Thoughts of living forever once came naturally to me. This fantasy of immortality was about being young and fearless and having a boundless expanse of time before me as I embarked on adulthood. “Forever”—the realistic version, at least—meant a full, long life. When I tested positive, forever disappeared.

Fear quickly replaced my optimism, and I began trying to adjust emotionally to a dramatically shortened future. For example, I wanted to go to graduate school at night but feared I’d be ruining the time I had left with stress and extra work. Why even invest in a long-term future? But no matter how real the possibility of sickness and death felt to me, I somehow knew I had to live my life—in actions if not fully in feelings—as if it would be a long one. (By the way, I graduated last year.)

Thanks to that knowledge—and amazing HIV-drug advances—I’m now counting my future in decades rather than years, and slowly regaining that faith in “forever.” But paradoxically, reconciling the prospect of continuous treatment with the longer life it has provided has been harder. When I thought I had five years to live, I was much more willing to take drugs that worked for a limited period and to endure their side effects. But when I began to think about being here another 30 or 40 years, the all-pills-all-the-time standard of care—which, after all, was born out of crisis and is inherently short term in design—no longer made sense. How was I supposed to take these drugs forever?

So when my viral load became detectable in 1997 after switching regimens due to side effects, I decided to stop meds altogether. It was difficult to persuade my doctor to go along, and I found little support from fellow HIVers. In my mind, the treatment break was as much a treatment action as any pill regimen, but few others saw it that way. No research on STIs had yet been done, and stopping HAART was viewed as a dangerous invitation to disease progression. Even though I made the decision carefully, I felt foolish, dumb and—most frightening of all—alone.
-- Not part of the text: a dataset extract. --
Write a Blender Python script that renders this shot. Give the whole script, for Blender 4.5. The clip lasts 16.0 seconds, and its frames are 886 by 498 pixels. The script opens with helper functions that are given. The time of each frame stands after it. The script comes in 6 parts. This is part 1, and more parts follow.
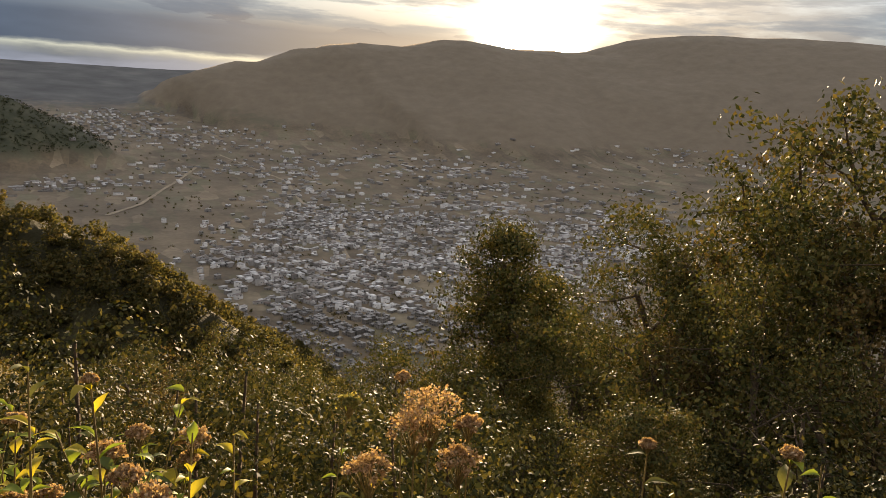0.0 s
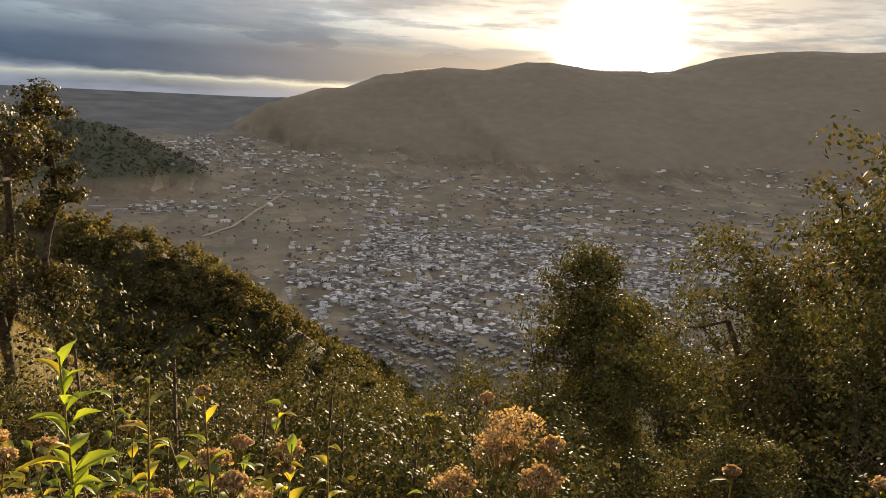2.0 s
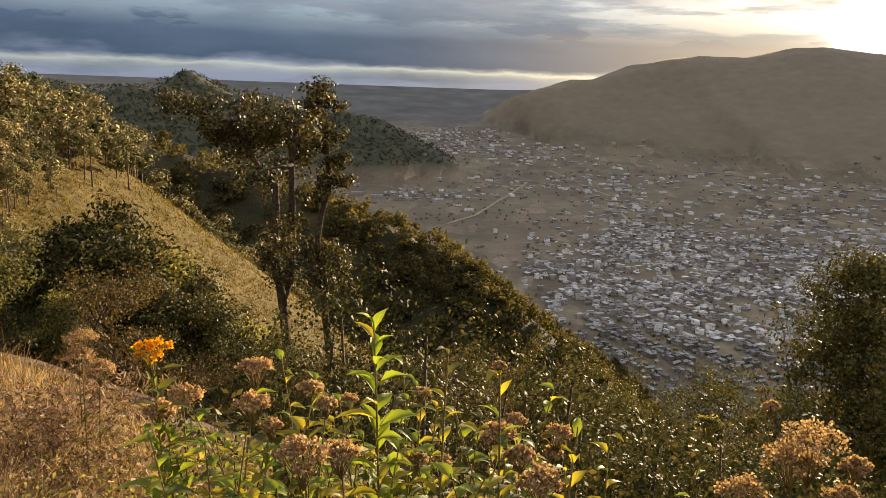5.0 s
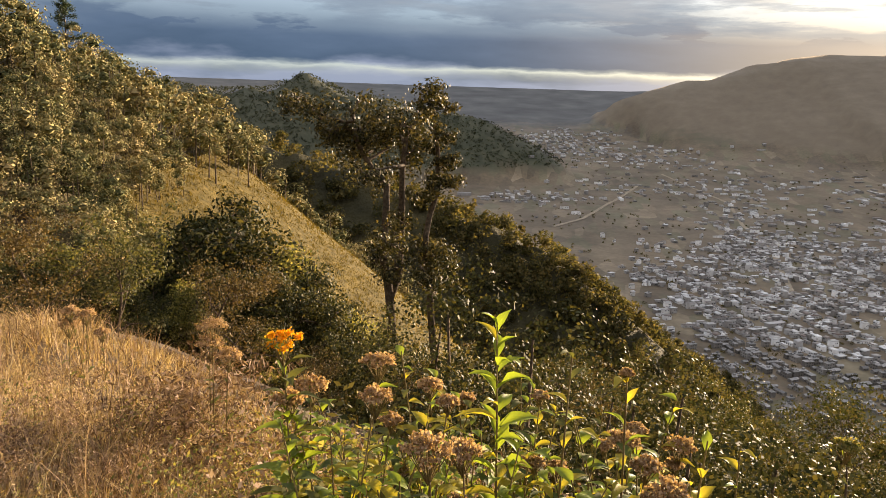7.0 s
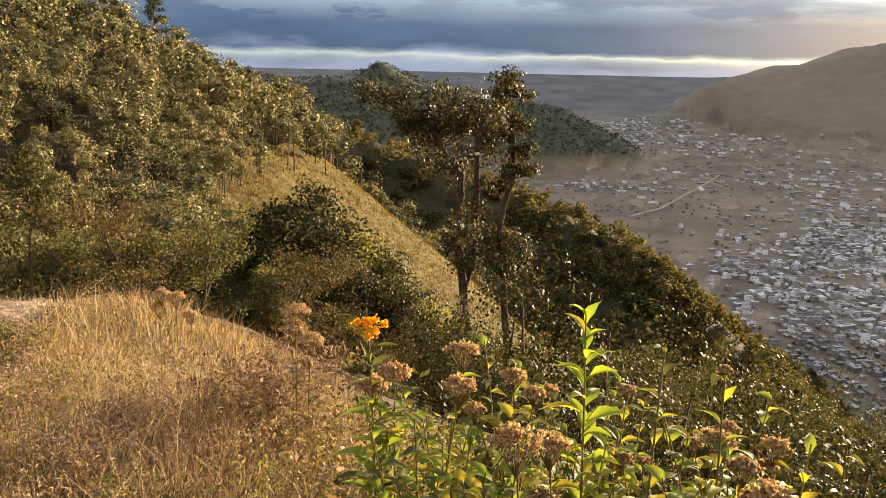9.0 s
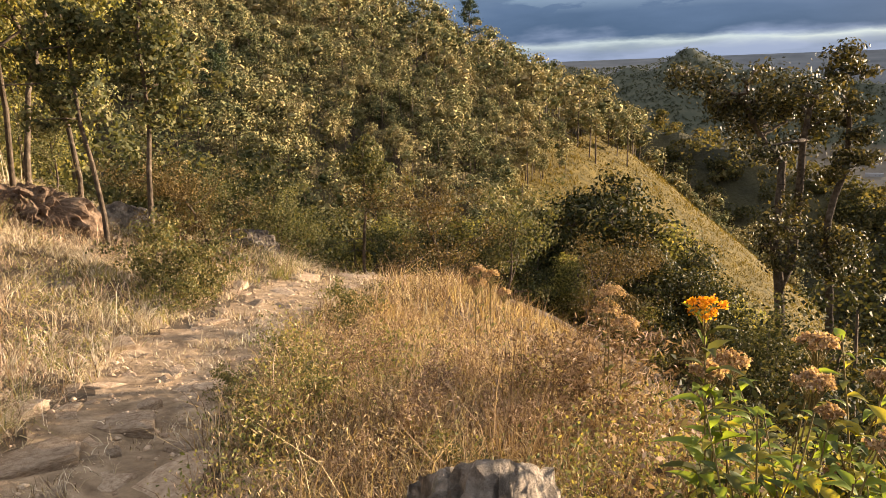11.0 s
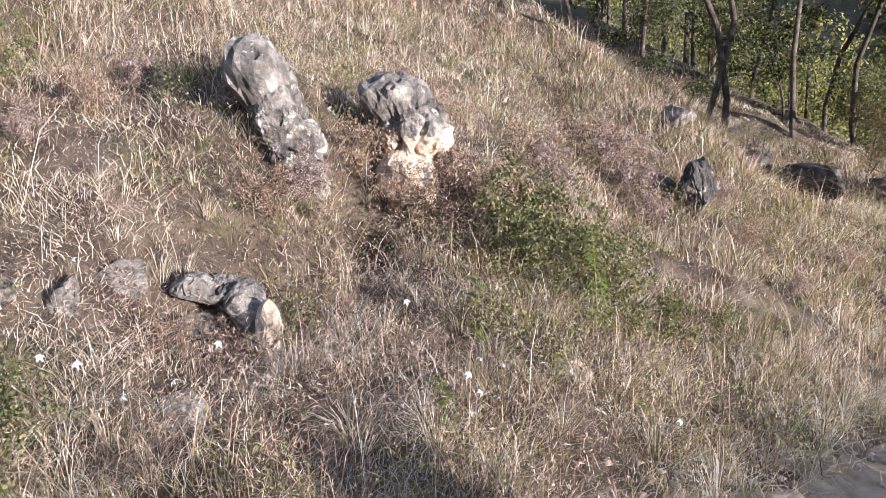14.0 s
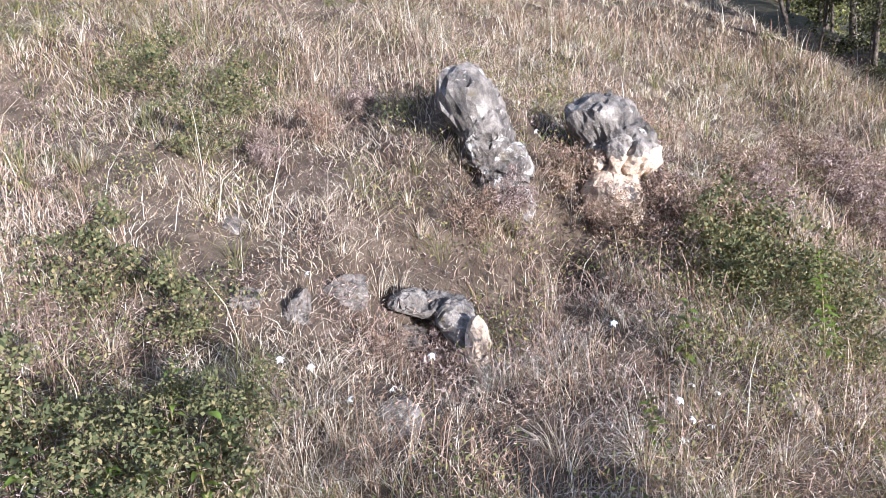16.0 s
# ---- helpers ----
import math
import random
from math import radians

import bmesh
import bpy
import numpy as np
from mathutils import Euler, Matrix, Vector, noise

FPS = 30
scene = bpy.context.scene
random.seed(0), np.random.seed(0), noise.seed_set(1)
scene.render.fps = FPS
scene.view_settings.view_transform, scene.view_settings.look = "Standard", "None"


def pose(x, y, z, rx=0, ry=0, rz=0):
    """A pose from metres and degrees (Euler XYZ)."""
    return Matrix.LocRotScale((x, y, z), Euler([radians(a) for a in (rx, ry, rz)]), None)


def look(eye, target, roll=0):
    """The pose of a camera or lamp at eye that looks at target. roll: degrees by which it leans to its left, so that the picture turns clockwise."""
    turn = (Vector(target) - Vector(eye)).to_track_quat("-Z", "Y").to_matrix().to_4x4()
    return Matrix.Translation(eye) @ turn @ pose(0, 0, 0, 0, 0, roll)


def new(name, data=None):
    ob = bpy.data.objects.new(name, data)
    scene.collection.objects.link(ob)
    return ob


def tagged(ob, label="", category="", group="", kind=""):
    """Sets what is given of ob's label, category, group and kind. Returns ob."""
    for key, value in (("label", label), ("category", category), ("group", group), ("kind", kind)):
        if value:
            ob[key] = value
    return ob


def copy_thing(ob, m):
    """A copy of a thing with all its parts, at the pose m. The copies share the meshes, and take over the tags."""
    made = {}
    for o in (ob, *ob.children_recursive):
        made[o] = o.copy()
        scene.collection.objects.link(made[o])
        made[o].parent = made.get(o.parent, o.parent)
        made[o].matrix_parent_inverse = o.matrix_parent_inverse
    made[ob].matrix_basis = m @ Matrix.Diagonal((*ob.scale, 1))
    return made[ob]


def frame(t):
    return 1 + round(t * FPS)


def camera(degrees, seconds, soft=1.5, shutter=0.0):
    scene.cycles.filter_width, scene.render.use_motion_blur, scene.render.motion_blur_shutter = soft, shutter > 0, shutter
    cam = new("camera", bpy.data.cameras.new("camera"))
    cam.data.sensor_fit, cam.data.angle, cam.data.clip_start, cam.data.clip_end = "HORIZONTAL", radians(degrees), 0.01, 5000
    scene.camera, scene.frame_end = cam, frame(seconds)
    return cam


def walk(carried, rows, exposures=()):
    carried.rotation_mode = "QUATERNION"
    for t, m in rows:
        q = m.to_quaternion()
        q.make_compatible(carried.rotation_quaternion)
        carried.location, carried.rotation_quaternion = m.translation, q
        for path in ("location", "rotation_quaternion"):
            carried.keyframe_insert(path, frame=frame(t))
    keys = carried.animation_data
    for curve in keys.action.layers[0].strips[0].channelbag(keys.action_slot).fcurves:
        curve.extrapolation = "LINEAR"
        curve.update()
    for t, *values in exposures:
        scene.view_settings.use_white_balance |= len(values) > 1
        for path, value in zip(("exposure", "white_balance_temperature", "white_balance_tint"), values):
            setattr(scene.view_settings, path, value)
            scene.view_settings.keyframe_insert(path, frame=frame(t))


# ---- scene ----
cam = camera(62.2, 16.0, 0.85)
PATH = [
    (0, pose(0.513, 0.216, 0.295, 77.58, -3.66, -25.54)),
    (0.5, pose(0.511, 0.196, 0.301, 79.02, -3.46, -25.48)),
    (1, pose(0.492, 0.175, 0.308, 79.52, -3.44, -25.23)),
    (1.5, pose(0.475, 0.148, 0.319, 79.28, -3.27, -22.66)),
    (2, pose(0.467, 0.135, 0.325, 78.94, -2.69, -19.19)),
    (2.5, pose(0.447, 0.115, 0.33, 78.67, -2.37, -16.43)),
    (3, pose(0.437, 0.157, 0.311, 78.47, -2.12, -13.88)),
    (3.5, pose(0.404, 0.152, 0.312, 78.23, -2.2, -10.69)),
    (4, pose(0.365, 0.163, 0.306, 77.91, -2.05, -6.53)),
    (4.2, pose(0.349, 0.148, 0.312, 77.74, -2.02, -5.05)),
    (6.3, pose(0.263, 0.115, 0.305, 77.43, -2.15, 5.13)),
    (6.5, pose(0.254, 0.096, 0.321, 77.4, -2.16, 6.08)),
    (7, pose(0.245, 0.126, 0.306, 77.43, -1.85, 7.79)),
    (7.5, pose(0.234, 0.121, 0.312, 77.24, -1.5, 9.21)),
    (8, pose(0.237, 0.15, 0.299, 77.16, -1.65, 9.57)),
    (8.2, pose(0.229, 0.143, 0.301, 77.09, -1.67, 9.82)),
    (10.3, pose(0.125, 0.15, 0.272, 75.38, 0.17, 25.41)),
    (10.5, pose(0.104, 0.149, 0.252, 75.57, 0.41, 27.64)),
    (11, pose(0.071, 0.166, 0.213, 75.99, 2.15, 36.16)),
    (11.5, pose(0.025, 0.083, 0.246, 76.17, 2.44, 50.55)),
    (12, pose(-0.05, 0.006, 0.195, 78.54, 1.86, 61.56)),
    (12.5, pose(-0.089, -0.046, 0.184, 78.63, 0.88, 64.41)),
    (13, pose(-0.114, -0.111, 0.161, 78.81, 0.86, 68.38)),
    (13.5, pose(-0.106, -0.163, 0.142, 78.6, 1.6, 86.42)),
    (14, pose(-0.118, -0.154, 0.151, 78.47, 2.2, 97.85)),
    (14.5, pose(-0.116, -0.145, 0.159, 78.62, 2.95, 102.33)),
    (15, pose(-0.114, -0.114, 0.153, 79.25, 3.4, 103.95)),
    (15.5, pose(-0.084, -0.121, 0.151, 79.7, 4.51, 109.9)),
    (16, pose(-0.056, -0.197, 0.147, 81.08, 3.96, 112.83))]
walk(cam, PATH, [(0, 1.72, 7000, 12), (4, 1.72, 6900, 12), (7, 2.05, 6700, 12), (11, 2.22, 6300, 12), (12.5, 2.1, 5400, 12), (14, 1.92, 4400, 12), (16, 1.92, 4200, 12)])

# ---- light ----
SUN_AZ, SUN_EL = -32.0, 4.8          # degrees, azimuth counted to the left from +y


def polar(az, r):
    return (-r * math.sin(radians(az)), r * math.cos(radians(az)))


def toward(az, el):
    a, e = radians(az), radians(el)
    return Vector((-math.sin(a) * math.cos(e), math.cos(a) * math.cos(e), math.sin(e)))


sun_way = toward(SUN_AZ, SUN_EL)
sun = new("sun", bpy.data.lights.new("sun", "SUN"))
sun.data.energy, sun.data.angle, sun.data.color = 5.0, radians(0.6), (1.0, 0.77, 0.52)
sun.matrix_world = look((0, 0, 60), Vector((0, 0, 60)) - sun_way)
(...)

As predicted, my viral load went up and my CD4s dropped. After four months off treatment—amidst a chorus of “I told you so”s—I started back on a recycled regimen. Fortunately this combination worked, and I was right back where I had started: doing OK on treatment, confident in my survival and questioning everything.

Now I’m on my third treatment interruption. (How am I doing? See “Club No-Med” for my stats.) I’m fairly convinced I’m doing the right thing—for me. But I still have doubts: Will I die sooner than if I had spent the past six years on HAART with an undetectable viral load? No one knows. As this month’s cover story, “Gimme a Break,” by Mike Barr, shows, research has a lot of catching up to do.

What was seen as an irresponsible anomaly in 1997 is now an undeniable trend: For better or worse, more and more HIVers are trying STIs. The individual reasons are many and diverse, the data few and inconclusive. But the writing is on the wall: Being in care does not always mean being on treatment; there may be times when the best regimen is none at all. Is today that time for you? Only you and your doctor can make that decision. What I can tell you from my own experimentation is this: When I’m on treatment, I think about being off; when off, on. So while my future is likely to include more pills and more breaks, I’m still waiting for what I imagine would really give me that forever feeling: a break from HIV.